Description of the task |
Quote all lines below exactly. Images stay out.

Provided data |
=======

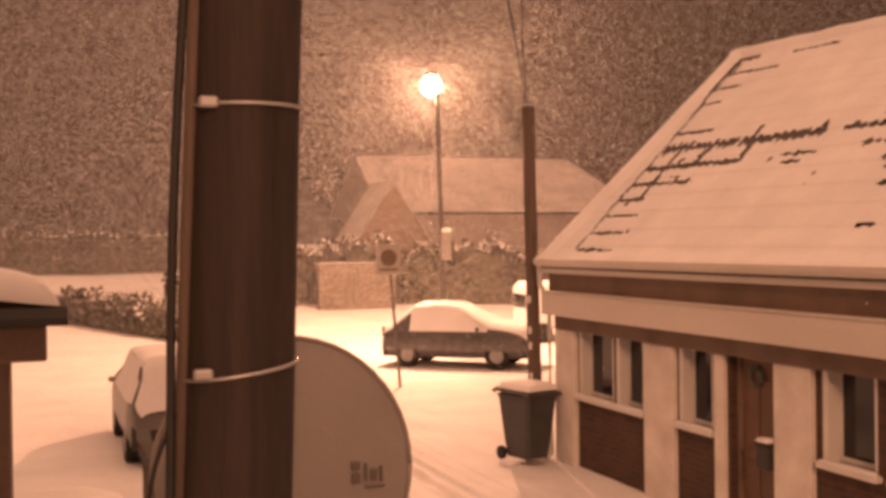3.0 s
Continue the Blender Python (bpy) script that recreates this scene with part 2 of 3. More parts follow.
def ground_z(x, y):
    z = 0.062 * max(0.0, y - 31) * smooth01((y - 31) / 10) if y < 75 else 2.73
    z += 0.03 * max(0.0, min(30, 4 - x)) * smooth01((y - 26) / 20)
    if -12 < y < 26 and -3 < x < 8.6:
        f = smooth01((24 - y) / 8)
        sway = 0.04 * wob(0, y, 2, 0.35) + 0.035 * (max(0.0, min(7.0, y)) - 4)
        z += f * (0.035 * smooth01((x - 6.44 - sway) / 0.12))
        z += f * (0.060 + 0.02 * wob(3, y, 3, 1.3)) * dip(x, 6.50 + sway, 0.045)
        z += f * 0.022 * dip(x, 6.36 + sway + 0.03 * wob(4, y, 1, 0.8), 0.035)
        z -= f * 0.014 * dip(x, 5.62 + sway, 0.05) + f * 0.010 * dip(x, 7.42 - sway, 0.05) + f * 0.030 * dip(x, 6.70 + sway, 0.07)
        z -= f * 0.070 * dip(x, 6.20 + sway, 0.14)
        z += f * 0.026 * dip(x, 5.50 + sway, 0.10)
        z -= f * 0.042 * dip(x, 5.06 + sway * 1.4, 0.17)
        z += f * 0.018 * dip(x, 4.80 + sway, 0.12)
        if y < 4.2:
            z -= 0.10 * dip(x, 6.98 + sway, 0.05) * smooth01((3.8 - y) / 1.2)
        z += 0.035 * smooth01((x - 8.22 - 0.10 * wob(1, y, 4, 1.1) - 0.10 * wob(2, y, 4, 3.1)) / 0.25) * f
        z += 0.012 * wob(x, y, 0, 2.3) + 0.018 * wob(x, y, 9, 0.7)
    else:
        z += 0.06 * wob(x, y, 0, 0.25)
    return z


def axis(lo, a, b, hi, fine, far):
    mid = list(np.arange(a, b, fine))
    left, right, s = [], [], fine
    v = a
    while v > lo:
        s *= far
        v -= s
        left.append(v)
    v, s = mid[-1], fine
    while v < hi:
        s *= far
        v += s
        right.append(v)
    return left[::-1] + mid + right


gx = axis(-700, -2.5, 9.0, 700, 0.036, 1.16)
gy = axis(-500, -3.0, 21.0, 900, 0.14, 1.10)
gverts = [(x, y, ground_z(x, y)) for x in gx for y in gy]
ny_ = len(gy)
gfaces = [(i * ny_ + j, (i + 1) * ny_ + j, (i + 1) * ny_ + j + 1, i * ny_ + j + 1) for i in range(len(gx) - 1) for j in range(ny_ - 1)]
gme = bpy.data.meshes.new("ground")
gme.from_pydata(gverts, [], gfaces)
gme.materials.append(ROAD_SNOW)
# wheel tracks: thinner snow along the street, the ruts' shade painted in as darker bands
tn, tl = ROAD_SNOW.node_tree.nodes, ROAD_SNOW.node_tree.links
t_co = tn.new("ShaderNodeTexCoord")
t_xyz = tn.new("ShaderNodeSeparateXYZ")
t_map = tn.new("ShaderNodeMapping")
t_map.inputs["Scale"].default_value = (3.0, 0.35, 1)
t_streak = tn.new("ShaderNodeTexNoise")
t_streak.inputs["Scale"].default_value, t_streak.inputs["Detail"].default_value = 2.0, 5
tl.new(t_co.outputs["Object"], t_xyz.inputs[0])
tl.new(t_co.outputs["Object"], t_map.inputs["Vector"])
tl.new(t_map.outputs["Vector"], t_streak.inputs["Vector"])
t_slant = tn.new("ShaderNodeMapRange")
t_slant.inputs["From Min"].default_value, t_slant.inputs["From Max"].default_value = 0.0, 7.0
t_slant.inputs["To Min"].default_value, t_slant.inputs["To Max"].default_value = -0.14, 0.105
tl.new(t_xyz.outputs["Y"], t_slant.inputs["Value"])
t_across = tn.new("ShaderNodeMath")
t_across.operation = "SUBTRACT"
tl.new(t_xyz.outputs["X"], t_across.inputs[0])
tl.new(t_slant.outputs["Result"], t_across.inputs[1])
rut_tone = None
for centre, width, depth in ((6.22, 0.26, 0.25), (6.71, 0.18, 0.12), (5.02, 0.12, 0.15), (7.55, 0.35, 0.08), (5.78, 0.18, 0.08), (6.98, 0.07, 0.13)):
    off = tn.new("ShaderNodeMath")
    off.operation = "SUBTRACT"
    off.inputs[1].default_value = centre
    tl.new(t_across.outputs[0], off.inputs[0])
    mag = tn.new("ShaderNodeMath")
    mag.operation = "ABSOLUTE"
    tl.new(off.outputs[0], mag.inputs[0])
    fall = tn.new("ShaderNodeMapRange")
    fall.interpolation_type = "SMOOTHSTEP"
    fall.inputs["From Min"].default_value, fall.inputs["From Max"].default_value = 0.02, width
    fall.inputs["To Min"].default_value, fall.inputs["To Max"].default_value = depth, 0.0
    tl.new(mag.outputs[0], fall.inputs["Value"])
    if rut_tone is None:
        rut_tone = fall.outputs["Result"]
    else:
        more = tn.new("ShaderNodeMath")
        more.operation = "ADD"
        tl.new(rut_tone, more.inputs[0])
        tl.new(fall.outputs["Result"], more.inputs[1])
        rut_tone = more.outputs[0]
broken = tn.new("ShaderNodeMapRange")
broken.inputs["From Min"].default_value, broken.inputs["From Max"].default_value = 0.35, 0.60
tl.new(t_streak.outputs["Fac"], broken.inputs["Value"])
amount = tn.new("ShaderNodeMath")
amount.operation = "MULTIPLY"
tl.new(rut_tone, amount.inputs[0])
tl.new(broken.outputs["Result"], amount.inputs[1])
rut_mix = tn.new("ShaderNodeMix")
rut_mix.data_type = "RGBA"
rut_mix.inputs["B"].default_value = (0.16, 0.15, 0.14, 1)
tl.new(amount.outputs[0], rut_mix.inputs["Factor"])
t_bsdf = tn["Principled BSDF"]
tl.new(t_bsdf.inputs["Base Color"].links[0].from_socket, rut_mix.inputs["A"])
tl.new(rut_mix.outputs["Result"], t_bsdf.inputs["Base Color"])
for p in gme.polygons:
    p.use_smooth = True
tagged(new("ground", gme), "snow-covered street with faint wheel ruts and a buried kerb", "ground", kind="structure")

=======

Response below |
3.0 s
Continue the Blender Python (bpy) script that recreates this scene with part 2 of 3. More parts follow.
def ground_z(x, y):
    z = 0.062 * max(0.0, y - 31) * smooth01((y - 31) / 10) if y < 75 else 2.73
    z += 0.03 * max(0.0, min(30, 4 - x)) * smooth01((y - 26) / 20)
    if -12 < y < 26 and -3 < x < 8.6:
        f = smooth01((24 - y) / 8)
        sway = 0.04 * wob(0, y, 2, 0.35) + 0.035 * (max(0.0, min(7.0, y)) - 4)
        z += f * (0.035 * smooth01((x - 6.44 - sway) / 0.12))
        z += f * (0.060 + 0.02 * wob(3, y, 3, 1.3)) * dip(x, 6.50 + sway, 0.045)
        z += f * 0.022 * dip(x, 6.36 + sway + 0.03 * wob(4, y, 1, 0.8), 0.035)
        z -= f * 0.014 * dip(x, 5.62 + sway, 0.05) + f * 0.010 * dip(x, 7.42 - sway, 0.05) + f * 0.030 * dip(x, 6.70 + sway, 0.07)
        z -= f * 0.070 * dip(x, 6.20 + sway, 0.14)
        z += f * 0.026 * dip(x, 5.50 + sway, 0.10)
        z -= f * 0.042 * dip(x, 5.06 + sway * 1.4, 0.17)
        z += f * 0.018 * dip(x, 4.80 + sway, 0.12)
        if y < 4.2:
            z -= 0.10 * dip(x, 6.98 + sway, 0.05) * smooth01((3.8 - y) / 1.2)
        z += 0.035 * smooth01((x - 8.22 - 0.10 * wob(1, y, 4, 1.1) - 0.10 * wob(2, y, 4, 3.1)) / 0.25) * f
        z += 0.012 * wob(x, y, 0, 2.3) + 0.018 * wob(x, y, 9, 0.7)
    else:
        z += 0.06 * wob(x, y, 0, 0.25)
    return z


def axis(lo, a, b, hi, fine, far):
    mid = list(np.arange(a, b, fine))
    left, right, s = [], [], fine
    v = a
    while v > lo:
        s *= far
        v -= s
        left.append(v)
    v, s = mid[-1], fine
    while v < hi:
        s *= far
        v += s
        right.append(v)
    return left[::-1] + mid + right


gx = axis(-700, -2.5, 9.0, 700, 0.036, 1.16)
gy = axis(-500, -3.0, 21.0, 900, 0.14, 1.10)
gverts = [(x, y, ground_z(x, y)) for x in gx for y in gy]
ny_ = len(gy)
gfaces = [(i * ny_ + j, (i + 1) * ny_ + j, (i + 1) * ny_ + j + 1, i * ny_ + j + 1) for i in range(len(gx) - 1) for j in range(ny_ - 1)]
gme = bpy.data.meshes.new("ground")
gme.from_pydata(gverts, [], gfaces)
gme.materials.append(ROAD_SNOW)
# wheel tracks: thinner snow along the street, the ruts' shade painted in as darker bands
tn, tl = ROAD_SNOW.node_tree.nodes, ROAD_SNOW.node_tree.links
t_co = tn.new("ShaderNodeTexCoord")
t_xyz = tn.new("ShaderNodeSeparateXYZ")
t_map = tn.new("ShaderNodeMapping")
t_map.inputs["Scale"].default_value = (3.0, 0.35, 1)
t_streak = tn.new("ShaderNodeTexNoise")
t_streak.inputs["Scale"].default_value, t_streak.inputs["Detail"].default_value = 2.0, 5
tl.new(t_co.outputs["Object"], t_xyz.inputs[0])
tl.new(t_co.outputs["Object"], t_map.inputs["Vector"])
tl.new(t_map.outputs["Vector"], t_streak.inputs["Vector"])
t_slant = tn.new("ShaderNodeMapRange")
t_slant.inputs["From Min"].default_value, t_slant.inputs["From Max"].default_value = 0.0, 7.0
t_slant.inputs["To Min"].default_value, t_slant.inputs["To Max"].default_value = -0.14, 0.105
tl.new(t_xyz.outputs["Y"], t_slant.inputs["Value"])
t_across = tn.new("ShaderNodeMath")
t_across.operation = "SUBTRACT"
tl.new(t_xyz.outputs["X"], t_across.inputs[0])
tl.new(t_slant.outputs["Result"], t_across.inputs[1])
rut_tone = None
for centre, width, depth in ((6.22, 0.26, 0.25), (6.71, 0.18, 0.12), (5.02, 0.12, 0.15), (7.55, 0.35, 0.08), (5.78, 0.18, 0.08), (6.98, 0.07, 0.13)):
    off = tn.new("ShaderNodeMath")
    off.operation = "SUBTRACT"
    off.inputs[1].default_value = centre
    tl.new(t_across.outputs[0], off.inputs[0])
    mag = tn.new("ShaderNodeMath")
    mag.operation = "ABSOLUTE"
    tl.new(off.outputs[0], mag.inputs[0])
    fall = tn.new("ShaderNodeMapRange")
    fall.interpolation_type = "SMOOTHSTEP"
    fall.inputs["From Min"].default_value, fall.inputs["From Max"].default_value = 0.02, width
    fall.inputs["To Min"].default_value, fall.inputs["To Max"].default_value = depth, 0.0
    tl.new(mag.outputs[0], fall.inputs["Value"])
    if rut_tone is None:
        rut_tone = fall.outputs["Result"]
    else:
        more = tn.new("ShaderNodeMath")
        more.operation = "ADD"
        tl.new(rut_tone, more.inputs[0])
        tl.new(fall.outputs["Result"], more.inputs[1])
        rut_tone = more.outputs[0]
broken = tn.new("ShaderNodeMapRange")
broken.inputs["From Min"].default_value, broken.inputs["From Max"].default_value = 0.35, 0.60
tl.new(t_streak.outputs["Fac"], broken.inputs["Value"])
amount = tn.new("ShaderNodeMath")
amount.operation = "MULTIPLY"
tl.new(rut_tone, amount.inputs[0])
tl.new(broken.outputs["Result"], amount.inputs[1])
rut_mix = tn.new("ShaderNodeMix")
rut_mix.data_type = "RGBA"
rut_mix.inputs["B"].default_value = (0.16, 0.15, 0.14, 1)
tl.new(amount.outputs[0], rut_mix.inputs["Factor"])
t_bsdf = tn["Principled BSDF"]
tl.new(t_bsdf.inputs["Base Color"].links[0].from_socket, rut_mix.inputs["A"])
tl.new(rut_mix.outputs["Result"], t_bsdf.inputs["Base Color"])
for p in gme.polygons:
    p.use_smooth = True
tagged(new("ground", gme), "snow-covered street with faint wheel ruts and a buried kerb", "ground", kind="structure")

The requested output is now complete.